Related Practices
E-Commerce Law Week, Issue 505
May 3, 2008Are Plaintiffs' Lawyers Now Punching the Clock for Google?
Google has often been accused of making money from trademark infringements, usually by selling trademarked terms to advertisers other than the trademark owner. But a recent ruling by a federal court in Florida means that Google potentially stands to make money as a result of infringement suits -- and better yet, even when it's not a party. Plaintiffs in trademark infringement suits have traditionally sought to establish damages based on an assessment of lost sales or a measure of the profits the defendant has earned using the infringing mark. But in Punch Clock, Inc., v. Smart Software Development, the court held that the plaintiff could use the price of purchasing "corrective" advertising through Google's AdWords service to establish damages for trademark infringement. While there's apparently no requirement that the plaintiff actually use the award of damages to buy ads through Google, there is some irony in seeing plaintiffs come up with a way that trademark cases can potentially benefit the advertising giant.
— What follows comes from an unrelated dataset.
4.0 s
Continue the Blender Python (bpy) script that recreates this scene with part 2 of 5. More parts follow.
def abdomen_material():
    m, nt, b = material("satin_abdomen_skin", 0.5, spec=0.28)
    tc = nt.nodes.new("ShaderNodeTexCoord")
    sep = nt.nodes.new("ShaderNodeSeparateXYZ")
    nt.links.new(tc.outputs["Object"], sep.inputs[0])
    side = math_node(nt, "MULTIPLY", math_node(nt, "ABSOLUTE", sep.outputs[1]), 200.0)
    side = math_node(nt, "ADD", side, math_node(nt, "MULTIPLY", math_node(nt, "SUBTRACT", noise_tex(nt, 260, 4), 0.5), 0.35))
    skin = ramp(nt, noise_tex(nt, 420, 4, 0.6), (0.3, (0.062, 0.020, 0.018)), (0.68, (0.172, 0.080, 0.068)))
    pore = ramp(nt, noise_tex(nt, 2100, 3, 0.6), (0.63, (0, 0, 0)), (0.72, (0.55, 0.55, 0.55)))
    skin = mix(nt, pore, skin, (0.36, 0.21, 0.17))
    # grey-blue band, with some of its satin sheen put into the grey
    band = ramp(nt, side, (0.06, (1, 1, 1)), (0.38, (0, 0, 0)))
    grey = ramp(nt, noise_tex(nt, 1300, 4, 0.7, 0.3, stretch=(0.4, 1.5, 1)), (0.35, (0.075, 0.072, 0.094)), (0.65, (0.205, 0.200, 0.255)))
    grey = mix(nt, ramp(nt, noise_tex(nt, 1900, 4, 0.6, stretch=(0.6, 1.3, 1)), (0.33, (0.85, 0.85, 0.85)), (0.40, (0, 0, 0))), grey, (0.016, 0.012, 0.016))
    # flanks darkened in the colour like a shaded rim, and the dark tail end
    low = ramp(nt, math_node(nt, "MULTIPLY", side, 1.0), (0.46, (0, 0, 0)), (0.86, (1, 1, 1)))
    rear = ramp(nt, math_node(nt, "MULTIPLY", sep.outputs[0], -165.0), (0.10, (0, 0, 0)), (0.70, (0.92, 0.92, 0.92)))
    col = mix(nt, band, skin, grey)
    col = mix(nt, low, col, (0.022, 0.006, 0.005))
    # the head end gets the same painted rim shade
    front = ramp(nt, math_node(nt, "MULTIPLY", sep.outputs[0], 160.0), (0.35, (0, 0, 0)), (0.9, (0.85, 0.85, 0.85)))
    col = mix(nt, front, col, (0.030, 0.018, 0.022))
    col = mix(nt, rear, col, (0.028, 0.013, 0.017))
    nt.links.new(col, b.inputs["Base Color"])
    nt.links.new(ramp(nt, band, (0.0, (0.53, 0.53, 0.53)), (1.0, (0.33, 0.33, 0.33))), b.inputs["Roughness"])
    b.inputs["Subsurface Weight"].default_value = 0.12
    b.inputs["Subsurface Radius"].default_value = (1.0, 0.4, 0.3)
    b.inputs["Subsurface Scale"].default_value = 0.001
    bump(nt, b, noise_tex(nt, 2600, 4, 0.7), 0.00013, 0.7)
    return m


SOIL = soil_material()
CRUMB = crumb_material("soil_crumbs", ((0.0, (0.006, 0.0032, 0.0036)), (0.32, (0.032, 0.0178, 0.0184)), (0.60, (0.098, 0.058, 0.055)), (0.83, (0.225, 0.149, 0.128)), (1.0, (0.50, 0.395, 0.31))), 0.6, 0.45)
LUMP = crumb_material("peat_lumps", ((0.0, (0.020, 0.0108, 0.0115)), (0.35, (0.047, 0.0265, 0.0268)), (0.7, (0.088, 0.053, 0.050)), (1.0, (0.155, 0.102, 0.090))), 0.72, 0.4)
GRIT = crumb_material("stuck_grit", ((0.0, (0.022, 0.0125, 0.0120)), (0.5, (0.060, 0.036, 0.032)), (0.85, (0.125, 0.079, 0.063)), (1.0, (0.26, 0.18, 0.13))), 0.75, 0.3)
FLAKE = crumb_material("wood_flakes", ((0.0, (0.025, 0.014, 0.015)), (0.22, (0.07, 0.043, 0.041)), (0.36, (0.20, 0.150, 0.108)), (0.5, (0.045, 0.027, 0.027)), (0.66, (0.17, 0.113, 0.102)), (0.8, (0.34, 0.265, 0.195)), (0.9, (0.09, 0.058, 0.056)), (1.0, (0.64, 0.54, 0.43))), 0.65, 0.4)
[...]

Court's Ruling Could Encourage More Data Breach Lawsuits
A recent ruling by a federal court in California could help plaintiffs establish standing in data breach cases based solely on a risk of future harm. In Ruiz v. Gap, Inc., the court ruled that plaintiff Joel Ruiz, by asserting that the defendant's loss of his social security number placed him "at an increased risk of identity theft," had pleaded an "injury in fact" sufficient to preliminarily establish standing and survive a motion to dismiss his negligence claim. As we've previously reported, most courts have refused to grant plaintiffs in such cases standing without evidence that the breach caused identity theft or financial harm, and have held that allegations of emotional distress or increased risk of future harm do not sufficiently state an "injury-in-fact." The court's ruling in Ruiz, however, would mean that plaintiffs could force defendants in simple breach cases to undergo discovery and protracted litigation, even if they never were able to prove injury in fact or damages. This increases the settlement value of such cases to the plaintiffs' bar, making breach suits more likely even where there is not a substantial risk of identity theft.
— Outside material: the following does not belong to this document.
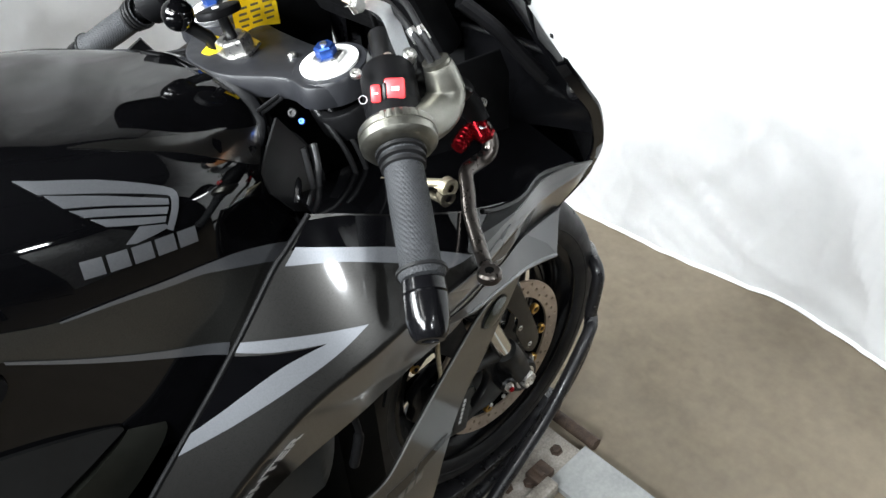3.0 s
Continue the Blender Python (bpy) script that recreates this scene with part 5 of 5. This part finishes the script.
    part("lever_ball", lathe([(-0.0052, 1e-6), (-0.0052, 0.0028), (-0.0052, 0.0085), (-0.003, 0.0105), (0.003, 0.0105), (0.0052, 0.0085), (0.0052, 0.0028), (0.0052, 1e-6)], 22, "z", (-0.2555, -0.320, 0.7715)), M_TITAN, lv)
    part("lever_hole", lathe([(-0.0056, 1e-6), (-0.0056, 0.0040), (0.0056, 0.0040), (0.0056, 1e-6)], 16, "z", (-0.2555, -0.320, 0.7715)), M_DARK, lv)
    for u in (0.27, 0.33, 0.39):
        p = Vector(lp[int(u * k)])
        part("lever_hole", lathe([(-0.0005, 1e-6), (-0.0005, 0.0027), (0.0075, 0.0027), (0.0075, 1e-6)], 12, "z", p), M_DARK, lv)
    part("adjuster", join(rod((-0.166, -0.207, 0.838), (-0.171, -0.227, 0.827), 0.0078, 20, 0.002), box(-0.1680, -0.217, 0.8285, 0.018, 0.018, 0.011, 0.003)), M_RED, lv, "red anodised lever adjuster")
    rib = [turned([(0, 0.0066), (0.001, 0.0078), (0.0025, 0.0078), (0.0035, 0.0066)], (-0.176 - 0.0045 * i, -0.2085 - 0.001 * i, 0.8305 - 0.002 * i), (-0.3, -0.23, 0.79), 16) for i in range(4)]
    part("adjuster_knob", join(rod((-0.172, -0.2075, 0.832), (-0.195, -0.2125, 0.822), 0.0066, 16), *rib), M_RED, lv, "ribbed red adjuster knob")
    bolt("adjuster_screw", (-0.1698, -0.2195, 0.835), (-0.1, -0.3, 1), 0.0042, M_STEEL, lv, False)
    bolt("pivot_screw", (-0.158, -0.206, 0.851), (-0.1, -0.3, 1), 0.0046, M_STEEL, lv, False)
    part("hose_fitting", join(rod((-0.25, -0.165, 0.79), (-0.215, -0.215, 0.795), 0.004, 12), rod((-0.245, -0.165, 0.782), (-0.21, -0.215, 0.787), 0.004, 12), lathe([(-0.004, 0.004), (-0.004, 0.0095), (0.004, 0.0095), (0.004, 0.004)], 18, "y", (-0.212, -0.217, 0.790))), M_BRAID, bar, "pale braided hose ends")
    # bent bracket with the fluid pot
    bm = bmesh.new()
    strip = [(-0.262, -0.172, 0.962), (-0.250, -0.178, 0.9595), (-0.239, -0.186, 0.951), (-0.234, -0.190, 0.930), (-0.230, -0.192, 0.915), (-0.231, -0.196, 0.905)]
    V = []
    for i, q in enumerate(rounded(strip, 4, closed=False)):
        wv = Vector((0.0115, 0.0062, -0.001))
        V.append((bm.verts.new(Vector(q) - wv), bm.verts.new(Vector(q) + wv)))
    for A, B in zip(V, V[1:]):
        bm.faces.new((A[0], A[1], B[1], B[0]))
    bmesh.ops.solidify(bm, geom=bm.faces[:], thickness=0.0028)
    br = part("pot_bracket", bm, M_BRIGHT, bar, "bent bright steel bracket")
    part("bracket_block", moved(box(0, 0, 0, 0.026, 0.020, 0.016, 0.004), Matrix.Translation((-0.233, -0.190, 0.906)) @ Euler((0, 0, radians(30))).to_matrix().to_4x4()), M_STEEL, br)
    bolt("bracket_bolt", (-0.229, -0.196, 0.915), (-0.1, -0.5, 0.8), 0.0062, M_STEEL, br, False)
    bolt("bracket_bolt", (-0.262, -0.178, 0.962), (0, -1, 0.1), 0.0058, M_STEEL, br)
    p0, pa = Vector((-0.233, -0.139, 0.949)), Vector((0.22, -0.16, 0.96)).normalized()
    pot = part("fluid_pot", turned([(0, 1e-6), (0, 0.018), (0.003, 0.0205), (0.040, 0.0225), (0.042, 1e-6)], p0, p0 + pa, 28), M_POT, bar, "milky brake fluid pot")
    part("fluid", turned([(0, 0.0207), (0.001, 0.0213), (0.020, 0.0222), (0.021, 0.0216)], p0 + pa * 0.005, p0 + pa, 28), M_AMBER, pot, "amber fluid level")
    part("pot_lid", turned([(0, 1e-6), (0, 0.025), (0.004, 0.026), (0.012, 0.026), (0.014, 0.023), (0.014, 1e-6)], p0 + pa * 0.041, p0 + pa, 28), M_SATIN, pot, "black pot lid")
    for k in (-1, 1):
        bolt("lid_screw", p0 + pa * 0.0545 + Vector((0.004 * k, 0.016 * k, 0.0018 * k)), pa, 0.003, M_STEEL, pot, False)
    part("pot_hose", sweep(rounded([tuple(p0 + pa * 0.002), (-0.215, -0.150, 0.930), (-0.202, -0.163, 0.902), (-0.195, -0.17, 0.885)], 5, closed=False), 0.005, 12), M_RUBBER, pot)


def mirrors():
    base = Vector((-0.064, -0.176, 0.995))
    t, up, n = Vector((-0.588, -0.809, 0)), Vector((0.105, -0.076, 0.99)).normalized(), Vector((-0.801, 0.582, 0.13)).normalized()
    o = Vector((-0.082, -0.322, 1.053))
    m = part("mirror", sweep(rounded([tuple(base), (-0.075, -0.215, 1.008), (-0.090, -0.270, 1.025), (-0.090, -0.308, 1.042), (-0.090, -0.328, 1.054)], 6, closed=False), [0.0075 - 0.002 * min(1, i / 10) + 0.004 * max(0, (i - 14) / 10) for i in range(25)], 14), M_PLASTIC, bike,
             "black mirror on a slim stalk")
    part("foot", join(box(base.x, base.y + 0.006, base.z - 0.004, 0.040, 0.018, 0.026, 0.006), rod(base - Vector((0.012, 0.01, 0)), base + Vector((0.012, -0.012, 0.006)), 0.0095, 14, 0.002)), M_PLASTIC, m)
    out = [(-0.004, 0.062), (0.0, 0.020), (0.014, 0.003), (0.034, 0.0), (0.095, 0.002), (0.130, 0.010), (0.153, 0.032), (0.164, 0.064), (0.165, 0.086), (0.150, 0.102), (0.075, 0.110), (0.014, 0.102)]

    def plate(grow, y0, y1, bevel):
        bm = prism([((x - 0.08) * grow + 0.08, (z - 0.052) * grow + 0.052) for x, z in out], y0, y1, bevel)
        for v in bm.verts:
            v.co = o + t * v.co.x + up * v.co.z + n * v.co.y
        return bm

    part("mirror_shell", plate(1.022, -0.008, 0.0, 0.003), M_PLASTIC, m, "black mirror housing")
    rim = [o + t * ((x - 0.08) * 1.02 + 0.08) + up * ((z - 0.052) * 1.02 + 0.052) + n * 0.001 for x, z in rounded(out, 4)]
    part("mirror_rim", sweep([tuple(p) for p in rim], 0.0022, 8, closed=True), M_PLASTIC, m, "thin black mirror rim")
    part("mirror_glass", plate(1.0, 0.0005, 0.002, 0), M_MIRROR, m, "clear mirror glass", smooth=False)
    # reflection of the stalk, laid on the glass as a grey patch
    part("stalk_reflection", reflection_patch(o, t, up, n), M_YOKE, m)


def reflection_patch(o, t, up, n):
    """Rounded grey patch on the glass, standing in for the stalk's reflection."""
    bm = prism([(-0.004, 0.006), (0.006, 0.026), (0.030, 0.032), (0.048, 0.022), (0.052, 0.003), (0.022, -0.002)], -0.001, 0.004, 0.002)
    for v in bm.verts:
        v.co = o + t * v.co.x + up * v.co.z + n * v.co.y
    return bm


SET_IN[0] = True
cockpit()
handlebars()
SET_IN[0] = False
mirrors()


def placed(p):
    """A place of the cockpit frame on the chassis."""
    SET_IN[0] = True
    q = set_in(p)
    SET_IN[0] = False
    return q


# ---- loose things on the bike ----


def key_and_tags():
    key = empty("ignition_key", placed((-0.30, 0.0, 0.90)))
    tagged(key, "key with a dark round head in the ignition lock", "key")
    o = Vector((-0.30, 0.0, 0.90))
    up = Vector((-0.3995, 0, 0.9167))
    part("key_head", moved(prism([(-0.020, 0.0), (-0.015, 0.014), (0.004, 0.018), (0.022, 0.010), (0.024, -0.008), (0.004, -0.018), (-0.015, -0.014)], -0.004, 0.004, 0.0015), Matrix.Translation(Vector((-0.306, -0.004, 0.928)) - o) @ Euler((radians(78), 0, radians(12))).to_matrix().to_4x4()), M_PLASTIC, key)
    part("key_eye", moved(lathe([(-0.0046, 1e-6), (-0.0046, 0.0036), (0.0046, 0.0036), (0.0046, 1e-6)], 14, "z"), Matrix.Translation(Vector((-0.3065, -0.004, 0.9285)) - o)), M_LINE, key)
    part("key_stem", sweep([Vector((-0.292, 0, 0.888)) - o, Vector((-0.302, -0.003, 0.925)) - o], 0.0055, 12), M_SATIN, key)
    tag = empty("yellow_tag", placed((-0.25, 0.035, 0.89)))
    tagged(tag, "yellow paper tag with dark print hanging by the yoke", "tag")
    o = Vector((-0.25, 0.035, 0.89))
    bm = bmesh.new()
    g = []
    for i in range(9):
        u = i / 8
        g.append([bm.verts.new(Vector((-0.273 + 0.054 * u, 0.034 + 0.006 * math.sin(u * 3), 0.880 + 0.046 * v + 0.004 * u + 0.003 * math.sin(4 * u))) - o) for v in (0, 0.5, 1)])
    for A, B in zip(g, g[1:]):
        for k in range(2):
            bm.faces.new((A[k], A[k + 1], B[k + 1], B[k]))
    bmesh.ops.solidify(bm, geom=bm.faces[:], thickness=0.0006)
    part("paper", bm, M_YELLOW, tag)
    for r in range(4):
        for c in range(3):
            part("print_bar", box(-0.262 + 0.016 * c - o.x, 0.0322 + 0.002 * math.sin(c) - o.y, 0.911 - 0.0062 * r - o.z, 0.012 - 0.003 * ((r + c) % 2), 0.0008, 0.0022, 0), M_INK, tag, smooth=False)
    tag2 = empty("yellow_sticker", placed((-0.36, 0, 0.86)))
    tagged(tag2, "small folded yellow strip under the stem nut", "tag")
    o = Vector((-0.36, 0, 0.86))
    part("strip", moved(box(0, 0, 0, 0.030, 0.022, 0.0012, 0), Matrix.Translation(Vector((-0.300, 0.018, 0.887)) - o) @ Euler((0.3, -0.2, 0.5)).to_matrix().to_4x4()), M_YELLOW, tag2, smooth=False)
    ball = empty("ball_mount", placed((-0.328, 0.03, 0.90)))
    tagged(ball, "black rubber ball mount on the yoke", "ball mount")
    part("ball", moved(lathe([(0.016 * math.sin(radians(a)), max(1e-6, 0.016 * math.cos(radians(a)))) for a in range(-90, 91, 15)], 24, "z"), Matrix.Translation((0, 0.0, 0.024))), M_BLACK, ball)
    part("stem", sweep([(0.0, 0, 0.018), (0.022, -0.006, -0.004), (0.026, -0.008, -0.016)], 0.007, 14), M_SATIN, ball)


key_and_tags()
UK Regulators Wag Their Fingers at Financial Firms on Data Security
As regulators in the United Kingdom continue their crackdown on data breaches, the data security practices of financial institutions are coming under closer scrutiny. Last month, the UK's financial regulator, the Financial Services Authority (FSA), issued a report on financial institutions' efforts to safeguard customer data. Based on visits to 39 financial institutions and consultations with the Information Commissioner’s Office (ICO), law enforcement, and others, the FSA concluded that "poor data security is currently a serious, widespread and high-impact risk to [the FSA's] objective to reduce financial crime." The FSA also warned that it would consider enforcement action against any firm that "continue[s] to demonstrate poor data security practice." Meanwhile, reports suggest that data security failings may have contributed to an increase in data breaches at financial institutions in recent months: the FSA report states that the FSA's Financial Crime and Intelligence Division handled 56 cases of data loss in 2007, while the ICO noted that financial institutions have submitted 50% of the nearly 100 reports of data breaches the ICO has received since November. Whether or not these numbers really prove a trend, the regulators' decisions to call attention to them suggest that financial institutions in the UK are likely to receive greater scrutiny of their data security practices.